O azar de nascer folha em branco


Há páginas cuja sina é ficarem para sempre, em branco. Há anos que escrevo e nunca reduzi a escrito, numa folha de papel em branco, relato algum da minha vida e cruzo-me, cada dia, com mil e uma ideias que não se deixam acorrentar nas palavras que as representam e as reivindicam como se o que sinto ou penso pudesse alguma vez pertencer-lhes. Reconheço que alguma vez me senti tentada a fazê-lo, tenho milhares de cadernos novos, lindos, bem apessoados, chiques, uns de pano, outros de couro, outros vestidos de sedas deslumbrantes e com ar de escritor mas nem assim me deixei seduzir, porque à hora da verdade, as minhas ideias não se deixam apanhar, são vadias, diletantes, caprichosas e rebentam como as bolas de sabão assim que sentem que alguém as quer arrumar para sempre, bem dobradas, na gaveta de um papel em branco. Sorrio com condescendência e tento apaziguar a indignação dessas solicitas folhas nuas que esperam o dia de glória de se verem vestidas de palavras doutas e caras, redondas e engalanadas para puderem luzir, ante o mundo, por fim, a sua vaidade.

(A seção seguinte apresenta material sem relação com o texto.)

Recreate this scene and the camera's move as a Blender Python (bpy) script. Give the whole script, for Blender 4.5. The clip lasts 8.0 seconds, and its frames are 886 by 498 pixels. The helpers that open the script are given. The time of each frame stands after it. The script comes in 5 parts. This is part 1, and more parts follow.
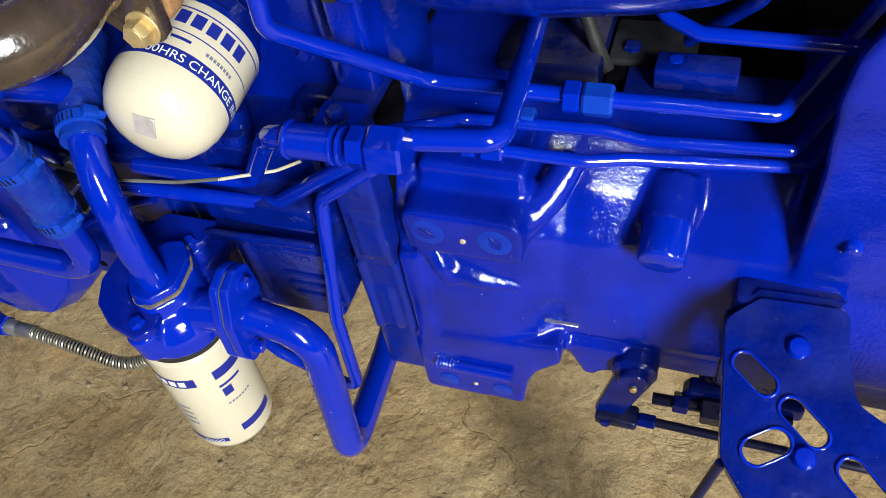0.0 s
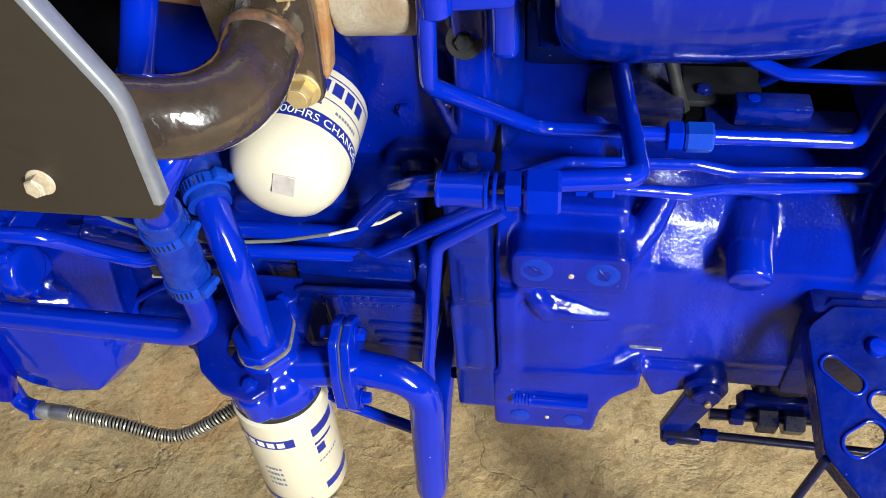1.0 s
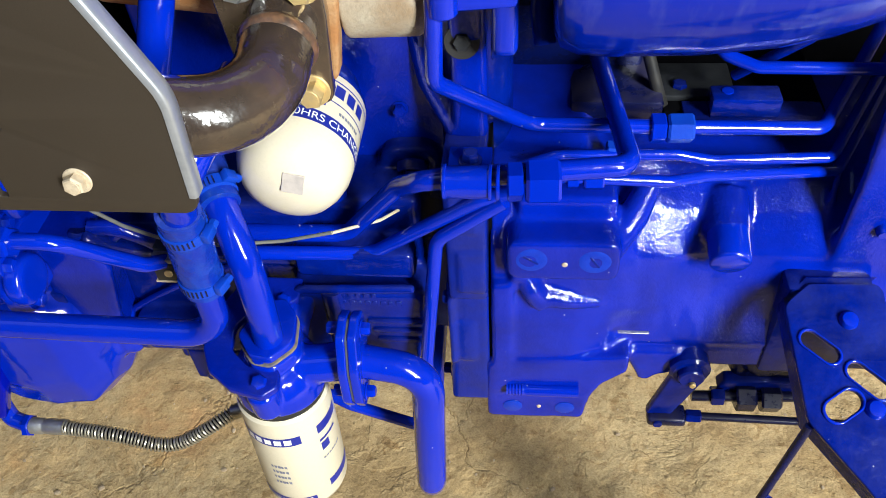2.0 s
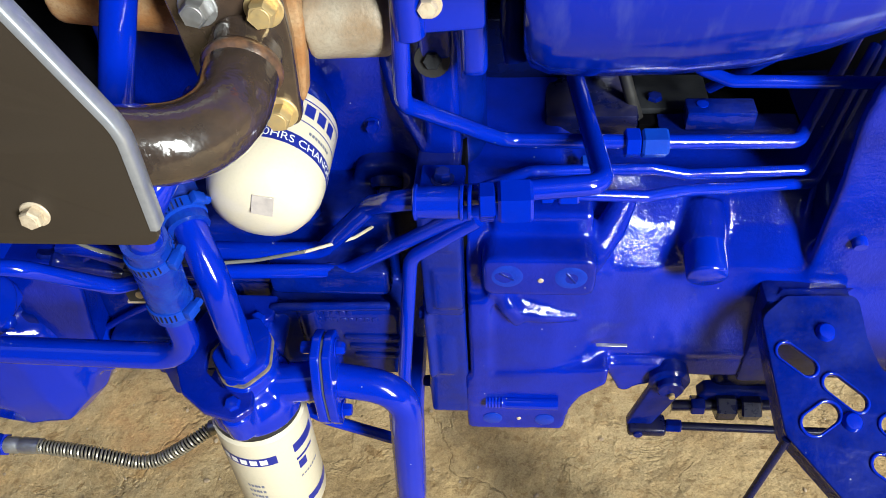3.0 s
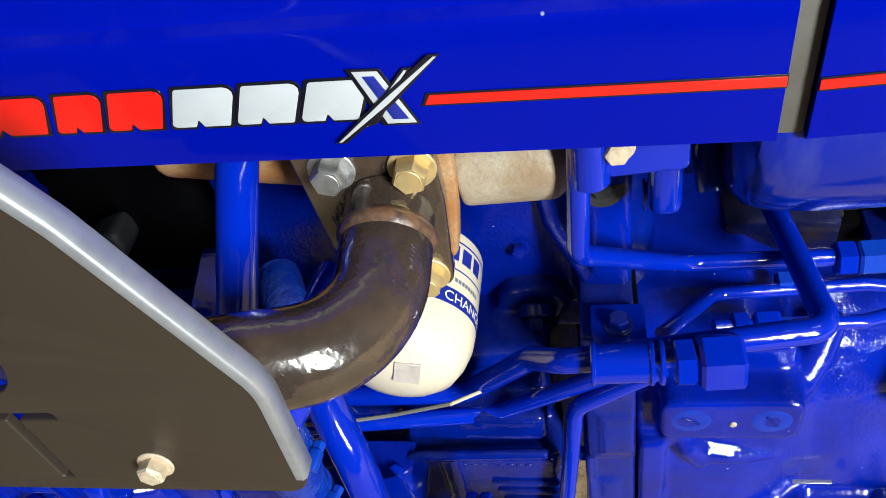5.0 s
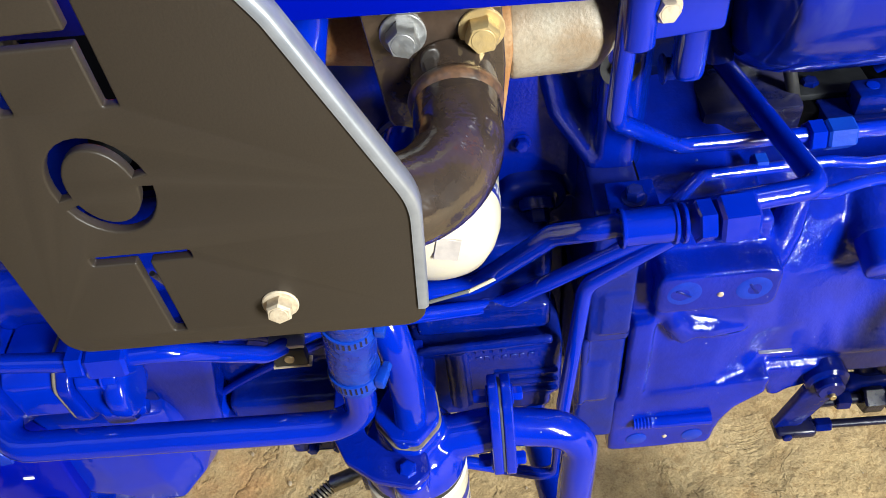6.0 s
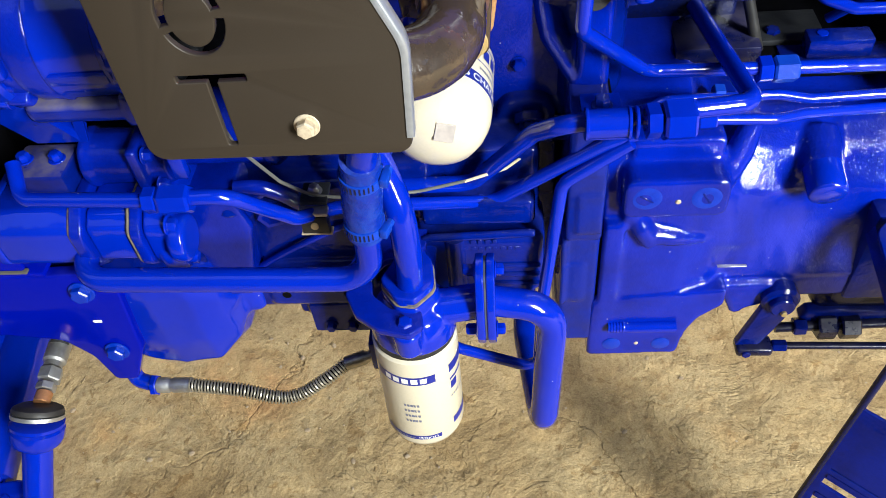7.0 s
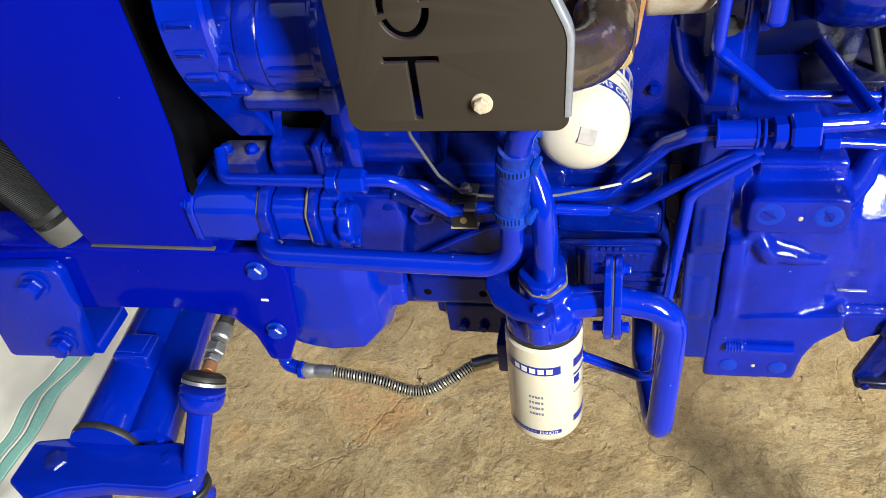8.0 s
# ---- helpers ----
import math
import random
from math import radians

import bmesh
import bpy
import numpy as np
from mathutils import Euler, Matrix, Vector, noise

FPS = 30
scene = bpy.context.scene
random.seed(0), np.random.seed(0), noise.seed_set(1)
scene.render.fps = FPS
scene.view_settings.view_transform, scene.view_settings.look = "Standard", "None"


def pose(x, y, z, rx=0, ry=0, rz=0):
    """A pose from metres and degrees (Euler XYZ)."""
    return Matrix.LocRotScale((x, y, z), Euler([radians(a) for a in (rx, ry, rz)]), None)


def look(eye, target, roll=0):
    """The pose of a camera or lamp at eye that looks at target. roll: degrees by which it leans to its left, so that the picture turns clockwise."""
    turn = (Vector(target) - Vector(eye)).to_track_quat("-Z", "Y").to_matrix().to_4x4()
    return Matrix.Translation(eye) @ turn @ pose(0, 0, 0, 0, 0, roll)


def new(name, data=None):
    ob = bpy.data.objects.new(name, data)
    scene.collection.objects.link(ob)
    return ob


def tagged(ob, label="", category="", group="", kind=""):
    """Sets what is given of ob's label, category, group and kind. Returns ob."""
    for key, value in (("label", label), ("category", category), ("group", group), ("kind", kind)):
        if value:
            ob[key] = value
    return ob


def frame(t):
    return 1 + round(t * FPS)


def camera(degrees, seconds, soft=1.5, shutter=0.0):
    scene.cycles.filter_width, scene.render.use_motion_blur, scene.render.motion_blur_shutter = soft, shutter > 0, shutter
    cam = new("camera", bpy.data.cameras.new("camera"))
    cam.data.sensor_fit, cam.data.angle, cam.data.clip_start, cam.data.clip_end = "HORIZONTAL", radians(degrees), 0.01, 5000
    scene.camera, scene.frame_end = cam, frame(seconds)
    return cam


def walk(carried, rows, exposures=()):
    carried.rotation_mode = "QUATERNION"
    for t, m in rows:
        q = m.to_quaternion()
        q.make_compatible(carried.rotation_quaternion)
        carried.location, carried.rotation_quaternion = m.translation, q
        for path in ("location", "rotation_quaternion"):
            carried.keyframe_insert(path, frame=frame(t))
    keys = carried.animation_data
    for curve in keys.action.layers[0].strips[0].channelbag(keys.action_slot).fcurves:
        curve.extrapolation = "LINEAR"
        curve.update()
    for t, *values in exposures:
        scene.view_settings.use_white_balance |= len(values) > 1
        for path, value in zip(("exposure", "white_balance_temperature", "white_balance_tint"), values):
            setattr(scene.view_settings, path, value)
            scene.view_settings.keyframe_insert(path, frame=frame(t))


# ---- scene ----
cam = camera(58.3, 8.0, soft=0.7)
PATH = [
    (0, (0.0454, -0.0023, 1.312), (-0.5335, 1.1527, -0.214), -11.8),
    (0.5, (-0.0427, -0.0426, 1.343), (-0.5837, 1.1544, -0.165), -10.8),
    (1, (-0.157, -0.0829, 1.353), (-0.4692, 1.24, -0.114), -6.2),
    (1.5, (-0.208, -0.1244, 1.365), (-0.4303, 1.2376, -0.083), -4.6),
    (2.8, (-0.179, -0.1257, 1.363), (-0.3485, 1.2393, -0.088), -4.7),
    (3, (-0.1844, -0.1029, 1.374), (-0.3538, 1.255, -0.085), -4.5),
    (3.5, (-0.1826, -0.0427, 1.38), (-0.4669, 1.3051, -0.071), -8.3),
    (4, (-0.1813, 0.0216, 1.367), (-0.6133, 1.354, -0.061), -12.7),
    (4.5, (-0.2008, 0.054, 1.359), (-0.7373, 1.3692, -0.049), -15.5),
    (4.7, (-0.2296, 0.0572, 1.365), (-0.7249, 1.3899, -0.041), -15.0),
    (5.8, (-0.3475, 0.0204, 1.375), (-0.4385, 1.4126, -0.059), -8.3),
    (6, (-0.3837, -0.0228, 1.356), (-0.4545, 1.3168, -0.128), -7.4),
    (6.5, (-0.3954, -0.0909, 1.369), (-0.4847, 1.1663, -0.184), -6.0),
    (7, (-0.3411, -0.2058, 1.393), (-0.5114, 1.126, -0.089), -6.7),
    (7.5, (-0.3651, -0.346, 1.403), (-0.7312, 1.0695, 0.038), -8.9),
    (8, (-0.367, -0.3538, 1.4), (-0.7951, 1.0919, 0.087), -9.3),
]
walk(cam, [(t, look(eye, target, roll)) for t, eye, target, roll in PATH], exposures=[(0, 1.35), (1.5, 1.7), (3.0, 1.62), (4.5, 1.45), (6.0, 1.8), (8.0, 1.8)])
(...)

Sei que essas emproadas folhas em branco, nas minhas costas, me atribuem a responsabilidade de não ter mão no que sinto ou penso e me acham uma inútil incapaz, oiço-lhes o maldizer quando me afasto da minha mesa de trabalho mas nem assim lhes quero mal. A verdade é que as enganei quando as seduzi com a profusão de ideias originais e belas que se iam escrever por si próprias nas suas planícies a perder de vista, sem pausa, com fervor, alma e paixão, em episódios, contos, histórias e quem sabe se não poesia e até hoje...nem uma linha.
Não que não tenha tentado, já, sobretudo à hora do amanhecer, bem cedinho, quando as ideias ainda estão adormecidas e as disponho, certinhas, numa primeira frase de palavras bem pensadas mas nem assim, desta forma sorrateira, as consigo disciplinar. Nasci sem dono, sou vadia e livre e o que penso e sinto não tem forma nem maneira de encontrar palavras com as quais possam selar o compromisso, de se verem escritas, para toda a eternidade, numa simples folha em branco.